Through my work as a freelance seamstress, I got commissioned to make a wedding dress in April, and that was a nice change. It was at an exhibition at the South Bank Centre called Adopting Britain which was part of a bigger festival called Changing Britain. The festival was a wonderful and thought-provoking celebration of multicultural Britain, without media bias and sensationalist reporting.

Do you put the backpacks through some kind of quality control testing?

Yes, I go for a walk with heavy stuff in backpacks to test how much they can hold. I own three backpacks and use them regularly. I have a great relationship with many customers who are very happy to send feedback and give ideas on how to improve their bags.

Dereks Backpacks Katy Parkes
Katy at work

Do you offer some kind of warranty or guarantee for the backpacks?

Yes, as long as I’m doing this [Dereks], I’ll fix it. You can’t give a lifetime guarantee to a cotton product, but I can repair the backpacks easily.

Do you do your own PR and marketing or do you use an external agent?

I find it hard to market my own brand because you have to put forward a precise brand identity. The thing that attracts me to this job is that there’s this very basic exchange: someone wants a backpack and I make a backpack. I didn’t choose this job because I wanted to get into social media or PR but it is essential to growing a business, so I am learning and trying to do better.

What steps are you taking to improve your marketing skills?
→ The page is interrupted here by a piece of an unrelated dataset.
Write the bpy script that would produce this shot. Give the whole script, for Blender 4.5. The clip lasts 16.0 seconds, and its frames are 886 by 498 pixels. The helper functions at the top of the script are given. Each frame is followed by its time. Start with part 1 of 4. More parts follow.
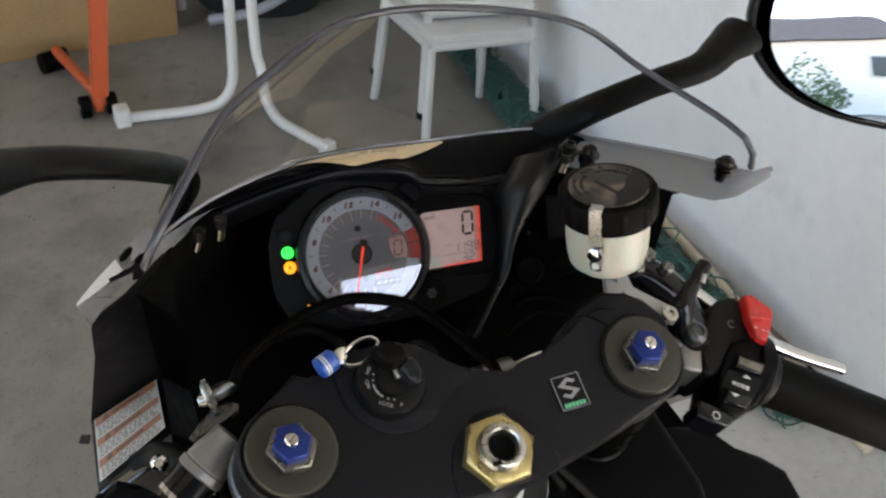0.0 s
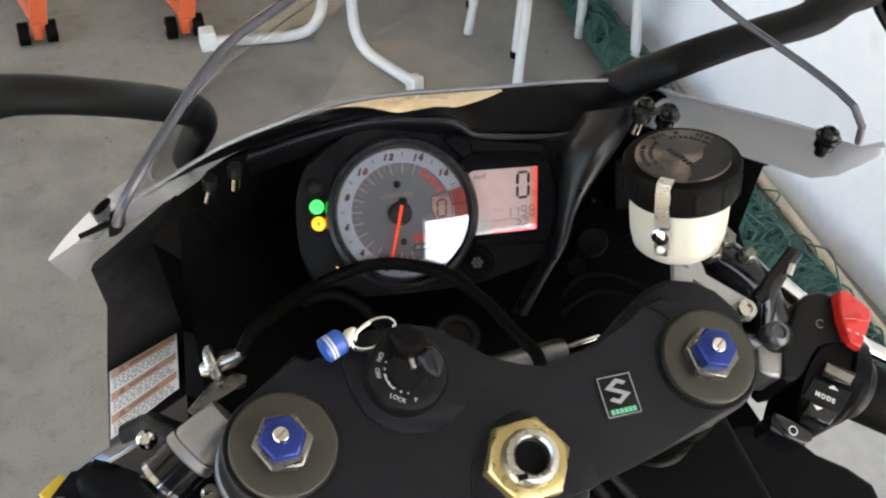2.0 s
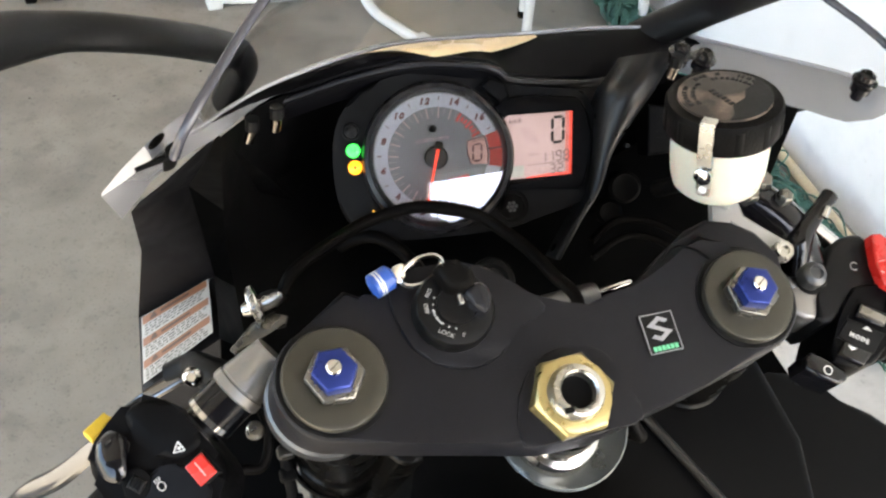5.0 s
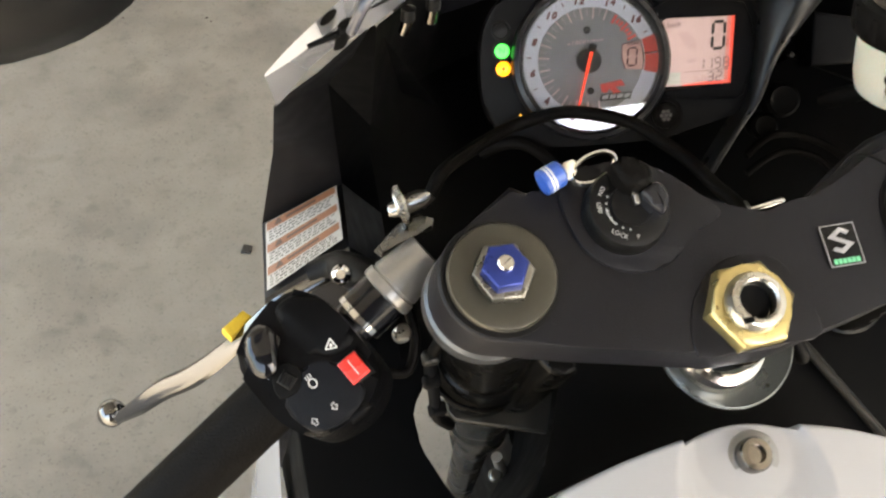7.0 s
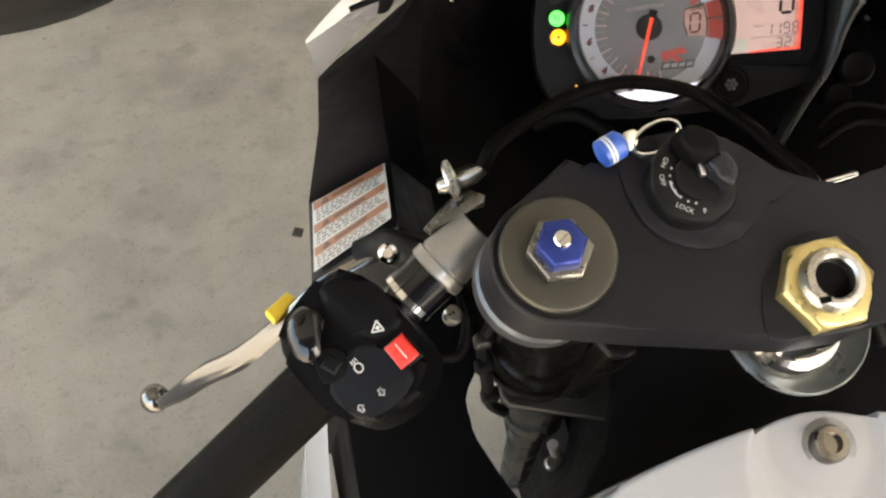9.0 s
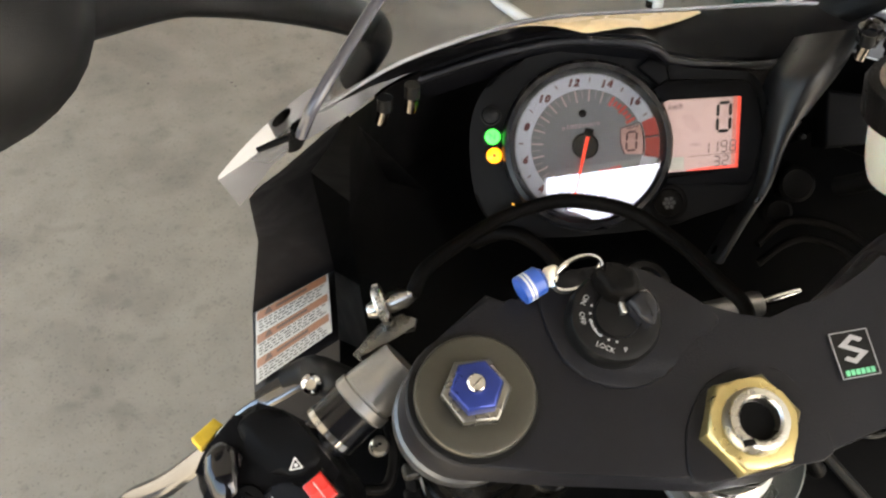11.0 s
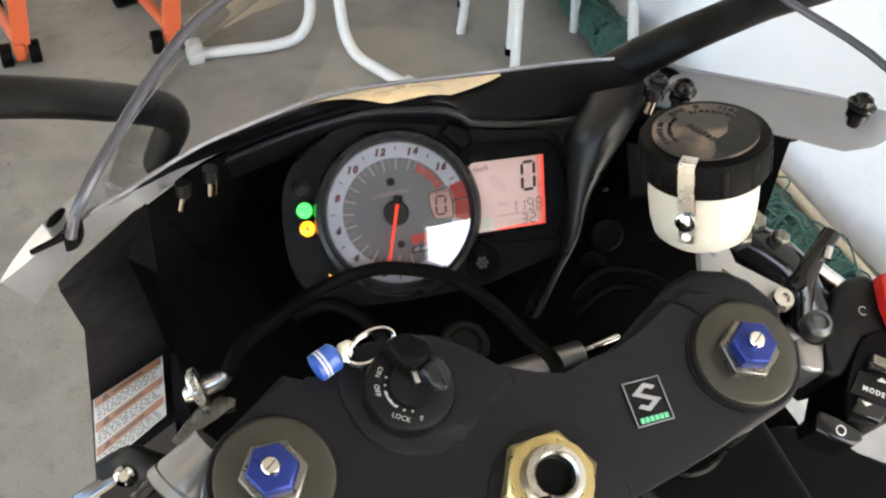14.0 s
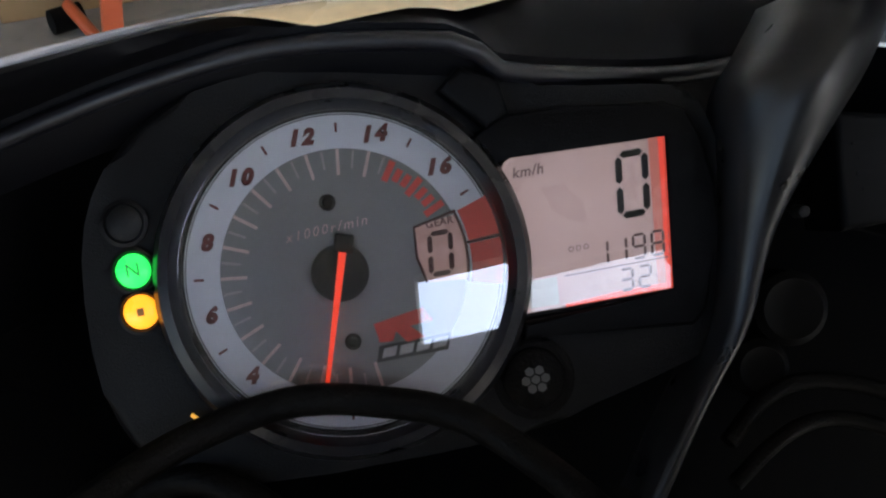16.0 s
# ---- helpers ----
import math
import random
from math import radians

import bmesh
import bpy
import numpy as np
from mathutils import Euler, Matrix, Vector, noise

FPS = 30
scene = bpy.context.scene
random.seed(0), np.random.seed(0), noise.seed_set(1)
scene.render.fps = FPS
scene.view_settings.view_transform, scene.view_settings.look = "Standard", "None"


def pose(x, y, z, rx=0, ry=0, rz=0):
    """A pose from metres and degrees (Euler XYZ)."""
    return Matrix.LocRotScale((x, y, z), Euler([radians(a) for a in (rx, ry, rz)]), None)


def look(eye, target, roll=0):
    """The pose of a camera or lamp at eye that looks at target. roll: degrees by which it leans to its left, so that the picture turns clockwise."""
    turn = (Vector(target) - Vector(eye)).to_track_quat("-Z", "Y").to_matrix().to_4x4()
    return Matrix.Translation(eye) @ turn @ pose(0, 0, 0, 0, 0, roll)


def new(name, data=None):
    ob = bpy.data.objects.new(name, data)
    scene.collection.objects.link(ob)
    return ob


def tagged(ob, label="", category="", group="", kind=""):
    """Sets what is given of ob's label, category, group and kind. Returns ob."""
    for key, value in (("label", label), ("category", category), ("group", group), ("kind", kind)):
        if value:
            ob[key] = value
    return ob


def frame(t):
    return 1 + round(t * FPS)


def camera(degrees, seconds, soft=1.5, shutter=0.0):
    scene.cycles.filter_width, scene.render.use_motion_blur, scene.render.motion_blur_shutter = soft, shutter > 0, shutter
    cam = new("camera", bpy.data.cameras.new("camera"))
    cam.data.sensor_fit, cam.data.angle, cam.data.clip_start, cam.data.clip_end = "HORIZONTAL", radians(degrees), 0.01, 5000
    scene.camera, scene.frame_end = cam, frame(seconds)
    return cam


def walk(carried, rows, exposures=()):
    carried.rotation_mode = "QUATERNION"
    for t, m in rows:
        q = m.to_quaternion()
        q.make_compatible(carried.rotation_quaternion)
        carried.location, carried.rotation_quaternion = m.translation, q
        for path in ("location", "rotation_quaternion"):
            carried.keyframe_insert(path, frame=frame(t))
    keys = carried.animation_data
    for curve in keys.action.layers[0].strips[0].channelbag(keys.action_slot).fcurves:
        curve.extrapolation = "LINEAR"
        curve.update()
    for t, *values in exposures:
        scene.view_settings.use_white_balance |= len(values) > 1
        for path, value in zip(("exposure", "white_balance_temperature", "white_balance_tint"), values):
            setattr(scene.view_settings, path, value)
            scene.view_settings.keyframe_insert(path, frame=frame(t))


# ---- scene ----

I prefer to use newsletters and one of them is called Five Good Things, it includes one thing about Dereks Backpacks and four other ‘cool’ things. It’s not too pushy and allows me to share things that I find interesting with people.

I also sign up to a lot of newsletters from similar businesses for inspiration and guidance. The biggest challenge with selling online is building up trust to convert interest into a sale. Everything from the logo to the copy to the photos has got to get across the idea that I am a trustworthy person who is doing a good thing. That is the plan. Instagram is also a great platform for doing this.

I have a BA in History and find it useful when I do my marketing, because when you study History, you always ask why. So with my marketing, I ask myself: ‘Why am I posting this?’, ‘Who am I posting it for?’, and so forth.

How have you attempted to establish your brand through PR and marketing?

My logo used to be something else, which didn’t have Dereks on it, and my colleague from the bookshop raised the subject one day. She said: “If I saw it on the Tube I’d think it was a cool backpack, but I wouldn’t have a clue who made it, or where to get it.”

So, I decided to change it to my current logo, and now if you search for Dereks on Google, I’m number one in the results.

What plans do you have to grow Dereks Backpacks in the future?

I want to grow direct sales, so my aim for the next year is to sell 250 bags direct from my site.

I really want to employ two people as well; it would have to be on a freelance basis though. I’m going to use an app called Nudj to recruit people, because for a couple of years it’ll be on an infrequent basis, and I’d never want to offer someone a zero hour contract.

How supportive have your family been?

I live in south London with my older brother who works in publishing and he puts up with not having a living room because it is now my workspace. I have a close and supportive family – two brothers and a sister. We recently went on a family holiday and everyone brought along a Dereks backpack!